Question

logFoldChange computed by EdgeR different from naive log2FCcomputed based on reads

1

Entering edit mode

3.0 years ago

ZheFrench ▴ 570

For example, for one gene:

logFC edgeR = 4

log2(mean reads condition A / mean reads condtition B ) = 3

For all genes, all the logFC computed from edgeR seems to be different ~ +1 from naive computation based on reads log2(mean Reads samples cond A / means Reads samples cond B).

It seems a huge difference, quite difficult to explain to a lambda user. Also curious to understand what could be the factor responsible for this kind of offset.

How can you explain that with edge R and glmfit ?

I'm doing something classical :

cm     <- makeContrasts(contrasts = comp,levels = dge$samples$group)

dge    <- estimateDisp(dge, de.design,robust=T)

fit.y  <- glmFit(dge, de.design)
lrt    <- glmLRT(fit.y,contrast = cm)

edgeR fold-change • 745 views

ADD COMMENT • link updated 3 months ago by Gordon Smyth ★ 7.1k • written 3.0 years ago by ZheFrench ▴ 570

score 0 · Answer 1 · 2024-02-02

The short answer is that your naive computation is incorrect because it doesn't take into account different sequencing depths / library sizes between the different samples.

It isn't generally true that the edgeR logFC are consistently different from the naive computution by a constant offset, that's just an accident of your data or of how you did the calculation.

edgeR estimates the logFC by a negative binomial generalized linear model, which is described in detail in the published papers. The model takes into account the counts, the effective library sizes and dispersions and also applies some logFC shrinkage. In the simplest case of a oneway layout, constant effective library sizes and no shrinkage, the logFC returned by glmFit would be exactly the same as the log2 ratio of the mean counts. In general, though, you cannot reproduce the edgeR calculation by a simple formula.

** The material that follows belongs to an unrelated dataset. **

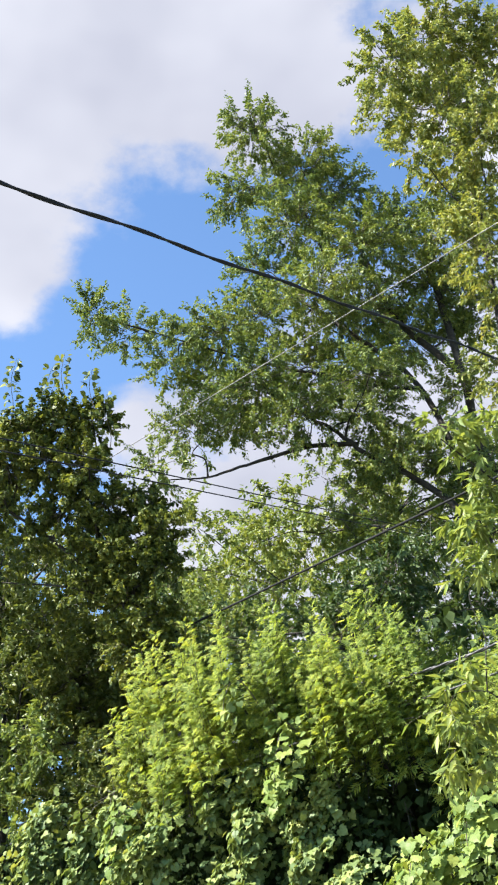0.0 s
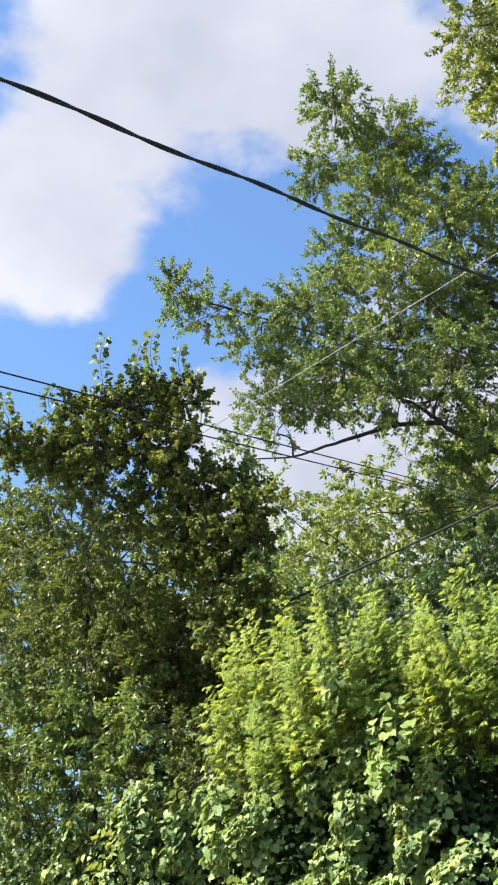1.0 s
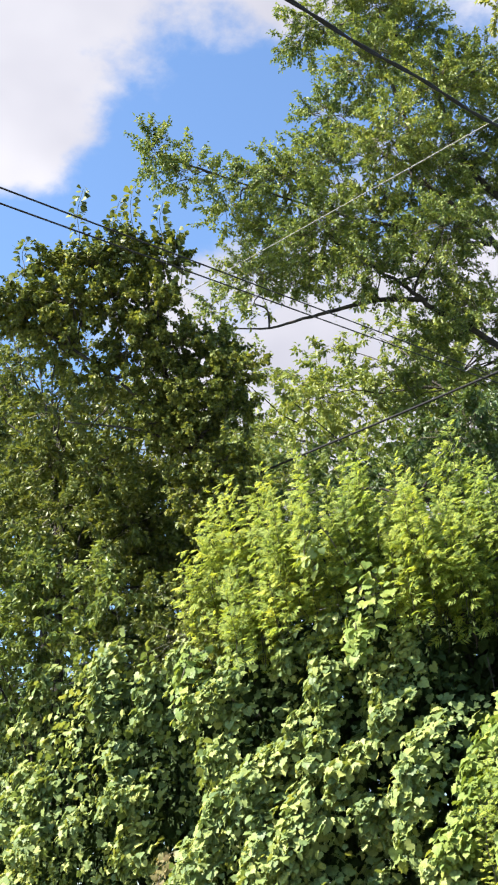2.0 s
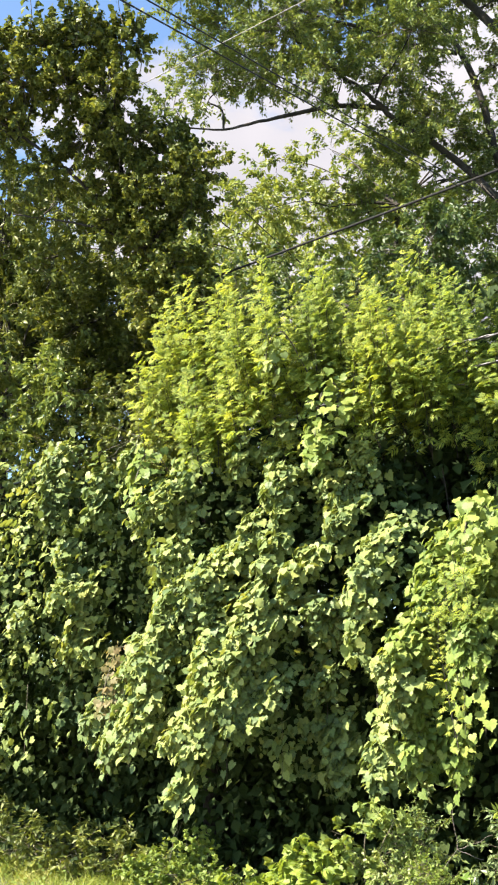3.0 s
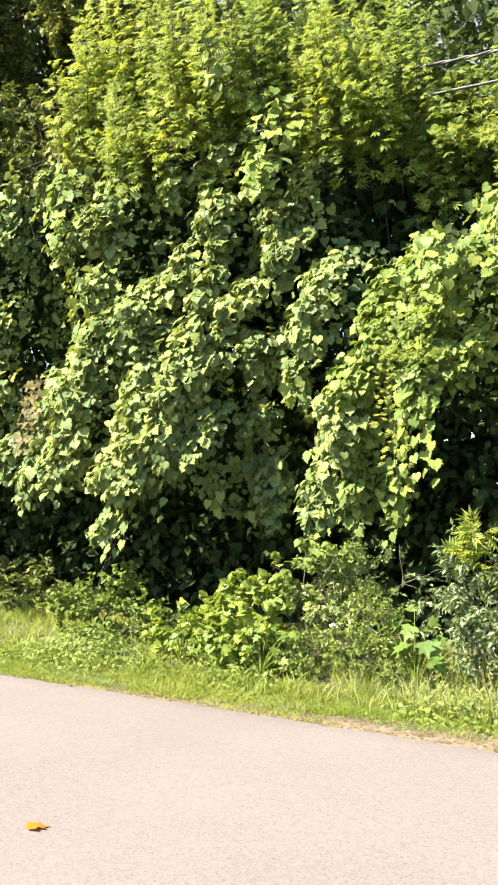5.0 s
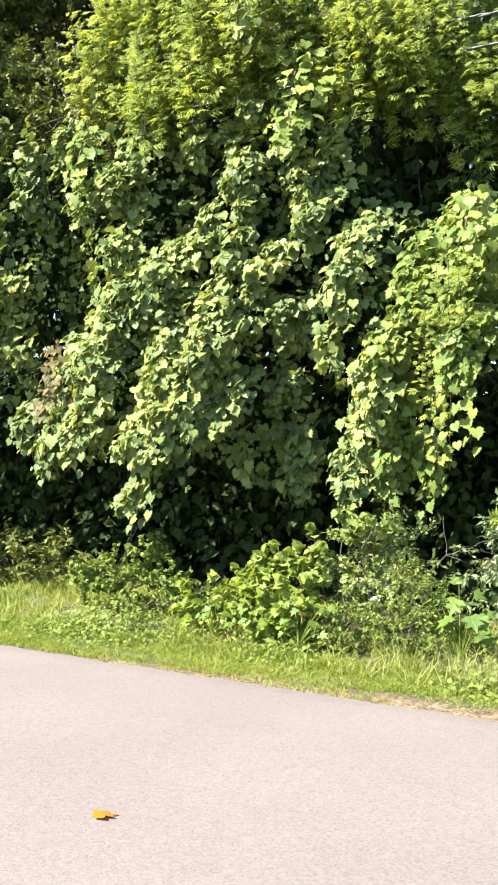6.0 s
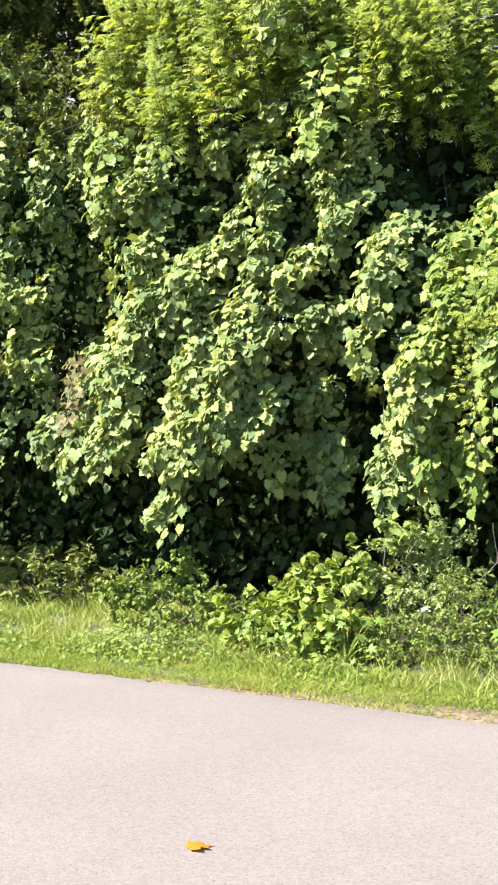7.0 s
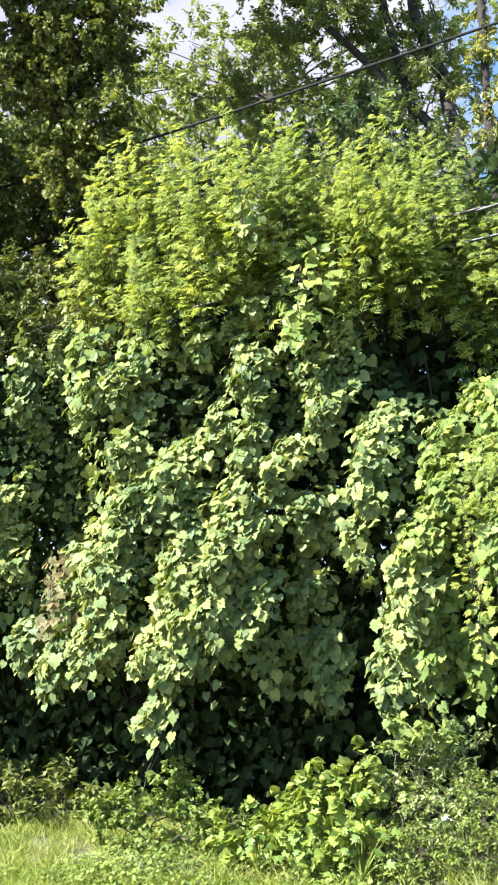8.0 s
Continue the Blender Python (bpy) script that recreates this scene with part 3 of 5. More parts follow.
STREAMS += [(0.42, 1.75, 0.47, 1.05, 0.1, 0.3), (-3.54, 4.37, -3.43, 3.67, 0.16, 0.35), (-3.52, 3.46, -3.66, 2.89, 0.13, 0.3), (-2.93, 2.16, -3.05, 1.51, 0.16, 0.35), (-3.4, 1.9, -3.06, 1.13, 0.14, 0.3),
           (-3.67, 4.36, -4.04, 4.03, 0.16, 0.35), (-3.82, 3.69, -3.82, 2.91, 0.13, 0.35), (-4.26, 3.06, -4.27, 2.55, 0.12, 0.3), (-5.18, 2.87, -5.08, 1.95, 0.16, 0.35), (-4.57, 1.94, -4.51, 1.31, 0.14, 0.3),
           (-5.15, 3.58, -4.99, 3.05, 0.16, 0.3)]
# dark hollows between the streams, where few leaves hang: s, z, half width, half height
HOLLOWS = [(-0.50, 1.65, 0.16, 0.42), (-0.72, 1.0, 0.30, 0.32), (0.85, 1.70, 0.28, 0.42), (1.45, 1.65, 0.45, 0.85), (0.15, 3.90, 0.45, 0.24), (-2.85, 1.05, 0.40, 0.35), (-3.45, 1.2, 0.45, 0.40), (-4.40, 1.95, 0.15, 0.40)]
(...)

Here is a toy example where the edgeR logFC agrees exactly with the naive formula. In this example, I have set all the library sizes to be the same (equal to 1 million). I have also set prior.count=0 so as to turn off the logFC shrinkage:

> group <- factor(c("A","A","B","B"))
> design <- model.matrix(~group)
> counts <- matrix(c(1,1,8,8),1,4)
> fit <- glmFit(counts,design,dispersion=0,prior.count=0,lib.size=rep(1e6,4))
> lrt <- glmLRT(fit)
> topTags(lrt)
Coefficient:  groupB 
  logFC   logCPM       LR       PValue          FDR
1     3 2.700434 12.39534 0.0004304059 0.0004304059

Here logFC = log2(8/1) = 3. In general, though, the library sizes are very unlikely to be identical for every sample, in which case the naive formula really is too naive and edgeR will give a different result.